_EXERCISE DIRECTIONS_:
Return all the data below as it stands, minus the pictures.

** BEGIN DATA SHOWN **

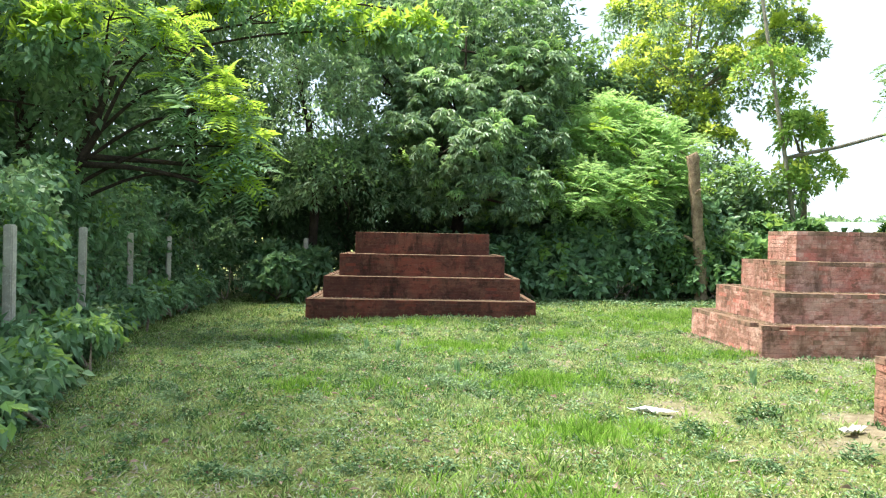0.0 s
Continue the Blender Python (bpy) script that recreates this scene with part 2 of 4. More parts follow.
GROUND, gt, gb = material("lawn_soil")
gat = gt.nodes.new("ShaderNodeNewGeometry").outputs["Position"]
gattr = gt.nodes.new("ShaderNodeAttribute")
gattr.attribute_name = "soil"
lawn = mix(gt, ramp(gt, noise_tex(gt, gat, 0.55, 6), 0.40, 0.62), (0.13, 0.18, 0.05), (0.21, 0.235, 0.09))
lawn = mix(gt, ramp(gt, noise_tex(gt, gat, 38.0, 6, 0.75), 0.48, 0.66), lawn, (0.05, 0.055, 0.022))
lawn = mix(gt, ramp(gt, noise_tex(gt, gat, 90.0, 4, 0.7), 0.56, 0.70, 0.0, 0.7), lawn, (0.45, 0.42, 0.24))
bare = mix(gt, ramp(gt, noise_tex(gt, gat, 5.0, 6, 0.7), 0.4, 0.65), (0.31, 0.27, 0.19), (0.16, 0.135, 0.085))
gfac = ramp(gt, gattr.outputs["Fac"], 0.25, 0.75)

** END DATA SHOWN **

_RESPONSE TO THIS TASK_:
0.0 s
Continue the Blender Python (bpy) script that recreates this scene with part 2 of 4. More parts follow.
GROUND, gt, gb = material("lawn_soil")
gat = gt.nodes.new("ShaderNodeNewGeometry").outputs["Position"]
gattr = gt.nodes.new("ShaderNodeAttribute")
gattr.attribute_name = "soil"
lawn = mix(gt, ramp(gt, noise_tex(gt, gat, 0.55, 6), 0.40, 0.62), (0.13, 0.18, 0.05), (0.21, 0.235, 0.09))
lawn = mix(gt, ramp(gt, noise_tex(gt, gat, 38.0, 6, 0.75), 0.48, 0.66), lawn, (0.05, 0.055, 0.022))
lawn = mix(gt, ramp(gt, noise_tex(gt, gat, 90.0, 4, 0.7), 0.56, 0.70, 0.0, 0.7), lawn, (0.45, 0.42, 0.24))
bare = mix(gt, ramp(gt, noise_tex(gt, gat, 5.0, 6, 0.7), 0.4, 0.65), (0.31, 0.27, 0.19), (0.16, 0.135, 0.085))
gfac = ramp(gt, gattr.outputs["Fac"], 0.25, 0.75)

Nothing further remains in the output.